If you’re in User Experience, chances are you probably didn’t get into the field because of your love of math.
As UX continues to mature it’s becoming harder to avoid using statistics to quantify design improvements.
One of my goals is to help make challenging concepts more servicesable and accessible.
We have taught the material to over 1,000 professionals and students at companies and conferences. Much of it was the inspiration for our book Quantifying the User Experience, in which we present many counter-intuitive concepts that take time to master.
Here are five of the more critical but challenging concepts. We didn’t just pick some arbitrary geeky stuff to stump math geeks (or get you an interview at Google). These are fundamental concepts that take practice and patience but are worth the effort to understand.
1. Using statistics on small sample sizes: It’s a common misconception that is extremely hard to break. You do not need a sample size in the hundreds or thousands or even above 30 to use statistics. We regularly compute statistics on small sample sizes (less than 15) and find statistical differences. We are limited to only seeing large differences in our measures, such as 30% to 50% differences; however, in most early design stages we care the most about those large differences. Jim and I wrote a recent article for UX Magazine with several examples showing how we used statistics with small sample sizes to draw some meaningful conclusions.
2. Power: To compute the appropriate sample size when comparing products or designs you need to account for power. Power is sort of like the confidence level for detecting a difference—you don’t know ahead of time if one design has a higher completion rate than another. A difference could exist but you might not see that difference in the sample of users you test. The ability to detect that difference in a study is called power. The more power a study has, chances are greater of finding smaller differences between products and concluding they aren’t due to chance alone. We cover power and sample size in Chapter 7 of our book Quantifying the User Experience. The “bible” of power analysis is Jacob Cohen’s 1988 book Statistical Power Analysis for the Behavioral Sciences. I still use and reference this book, but it’s not exactly light reading or an easy introduction to the concept.
3. The p-value: There are books written about the letter “p.” The p-value stands for probability value. It’s the probability the difference you observed in a study is due to chance. I also call the p-value the punch line as it’s usually one of the only things a statistical test will spit out. Some examples of p-value are .012, .21 or .0001; a p-value of .012 indicates that there’s a 1.2% chance the difference observed between products is due to chance. Given that this is a pretty low percentage, in most cases, we’d conclude it’s not due to chance and call it statistically significant. By convention, journals and statisticians say something is statistically significant if the p-value is less than .05. There’s nothing sacred about .05 though, in applied research, the difference between .04 and .06 is usually negligible.
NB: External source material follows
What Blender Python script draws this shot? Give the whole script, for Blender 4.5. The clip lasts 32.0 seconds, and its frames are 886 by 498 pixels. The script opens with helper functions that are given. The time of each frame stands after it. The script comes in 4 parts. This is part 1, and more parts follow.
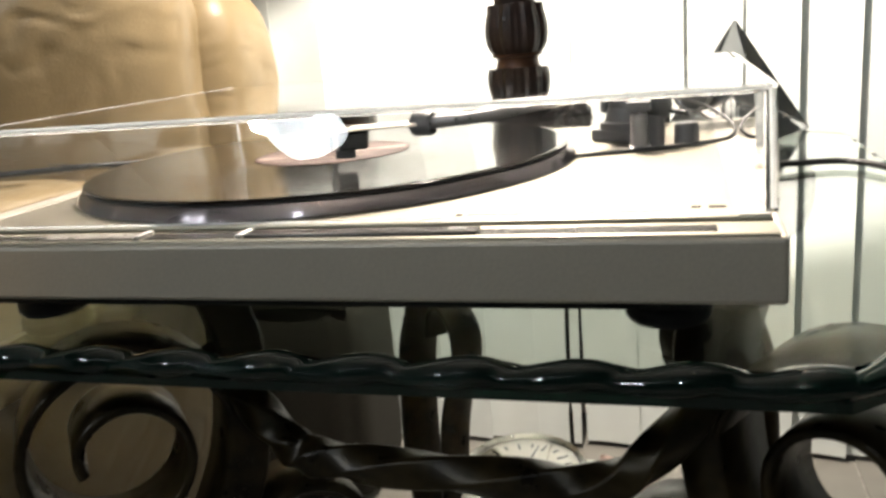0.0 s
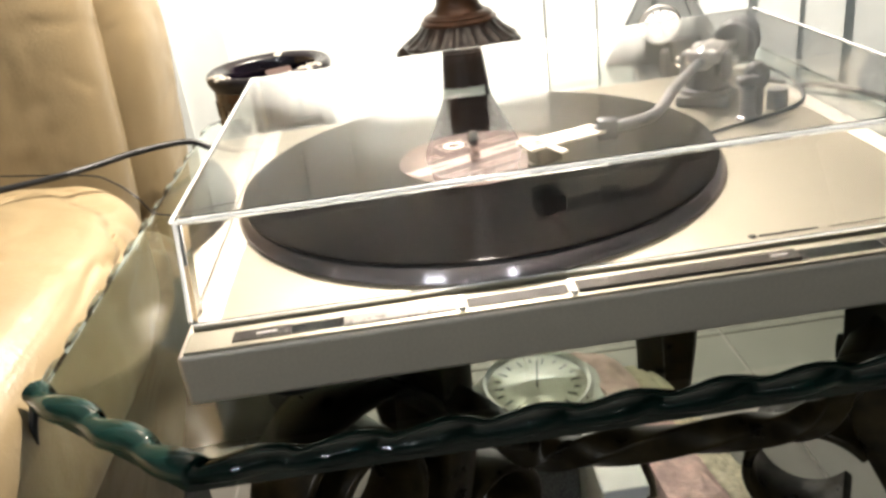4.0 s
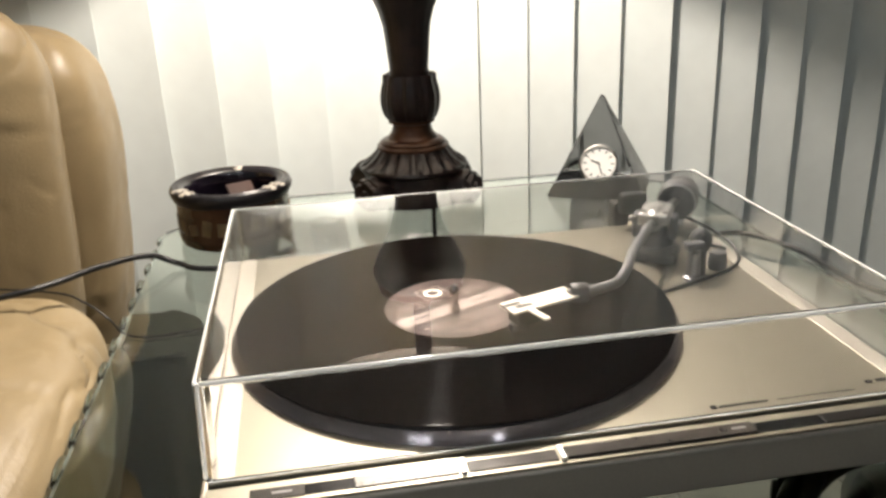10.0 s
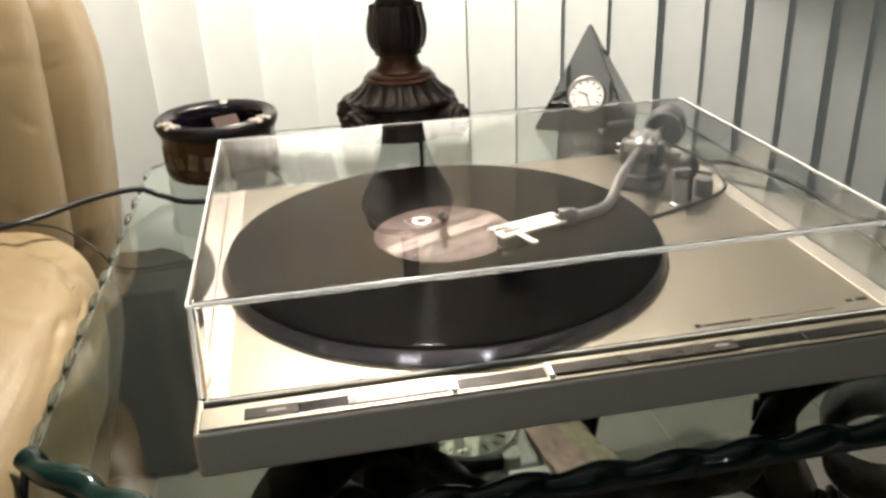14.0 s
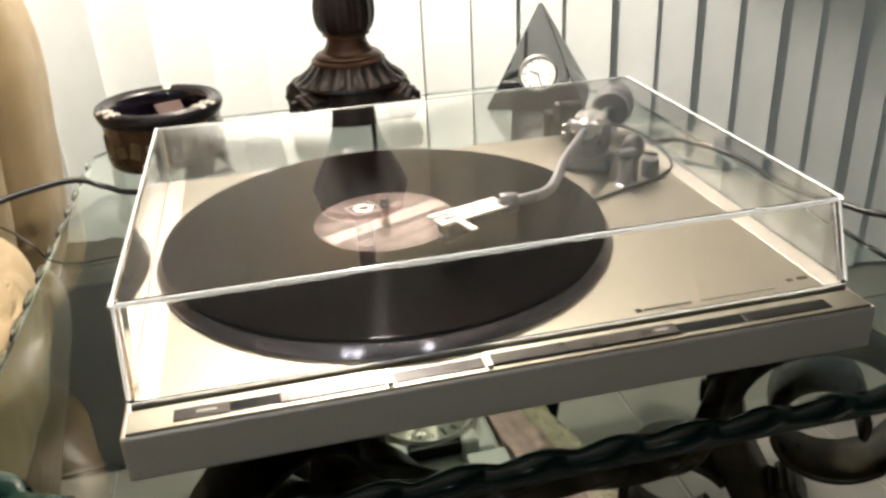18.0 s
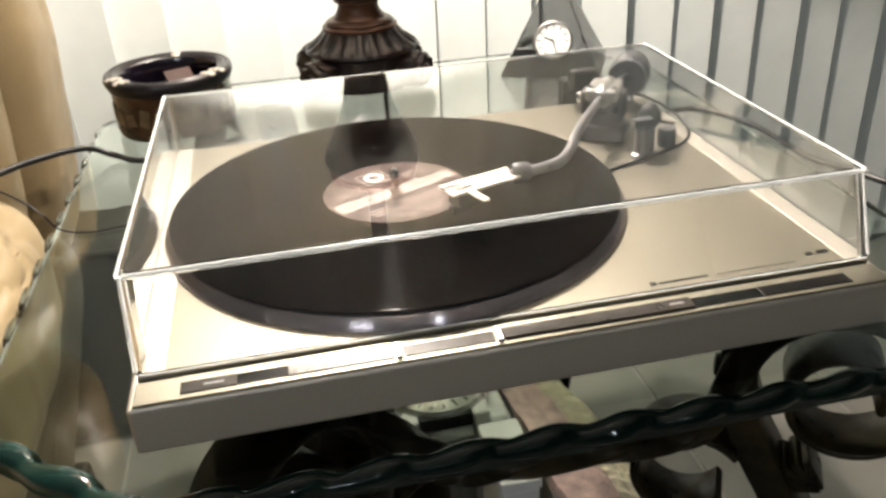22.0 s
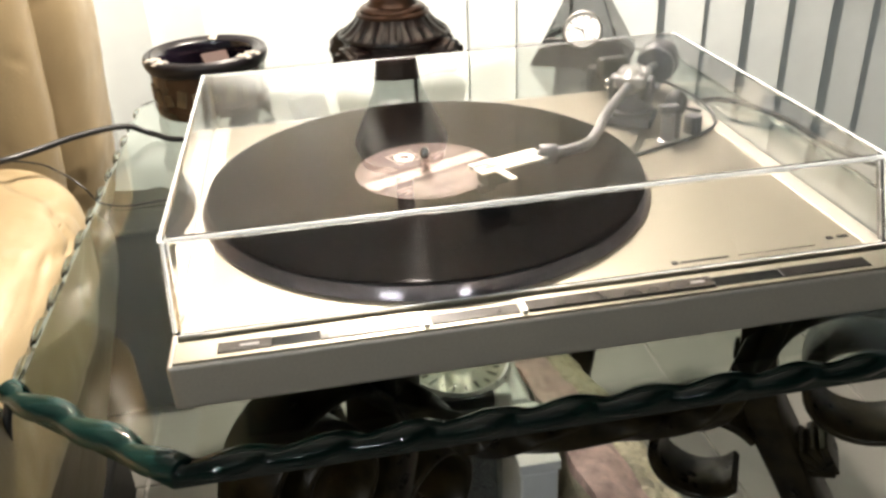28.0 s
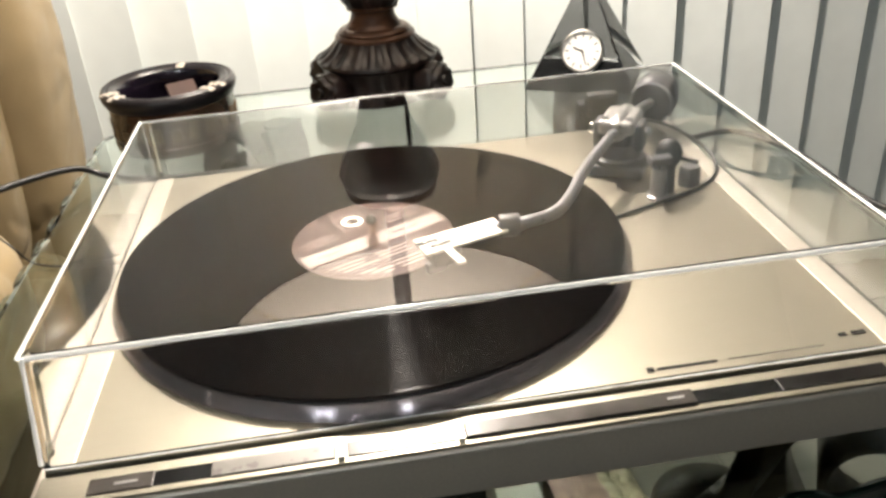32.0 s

Would you really reach a different conclusion if I said I was 94% confident there was a difference versus 96% confident?
4. Sample Size: Sample size calculation remains a dark art for many practitioners. There are many counterintuitive concepts, including power, confidence and effect sizes. One complication is that there are different ways to compute sample size. There are basically three ways to find the right sample size for just about any study in user research.
Problem Detection: If you’ve been in the field of User Experience for a few months then you’ve probably heard about the “test with five users” rule. The magic number five does apply to samples sizes in usability tests, but it’s only when you’re looking to uncover problems in an interface and if the problems are relatively easy to detect. Specifically, with five people, you will have an 85% chance of seeing problems if they affect at least 31% of the population.
Comparing: If you are comparing designs or competing products, the sample size is largely based on how large of a difference you want to detect. To detect small differences you need a larger sample size. The confidence level, power and variability of the population also play a role but it’s the size of the difference that matters most.
Precision: If you’re conducting a survey and want to estimate the prevalence of an attitude—such as whether users agree to statements—then you compute sample sizes based on how precise an estimate you want. It’s basically working backwards from a confidence interval. So you find the sample size you need to achieve a 10% margin of error around your metrics. If you need to cut your margin of error in half, then you need to roughly quadruple your sample size. A good place to start is the 20/20 Rule.
5. Confidence intervals get wider as you increase your confidence level: The “95%” in the 95% confidence interval you see on my site and in publications is called the confidence level. A confidence interval is the most plausible range for the unknown population mean. But you can’t be sure an interval contains the true average. By increasing our confidence level to 99% we make our intervals wider. The price for being more confident is that we have to cast a wider net. That is, if we want to be really sure we have an interval that contains the unknown completion rate or average satisfaction rating then we need to make the interval wider (assuming we hold the sample size and variability constant).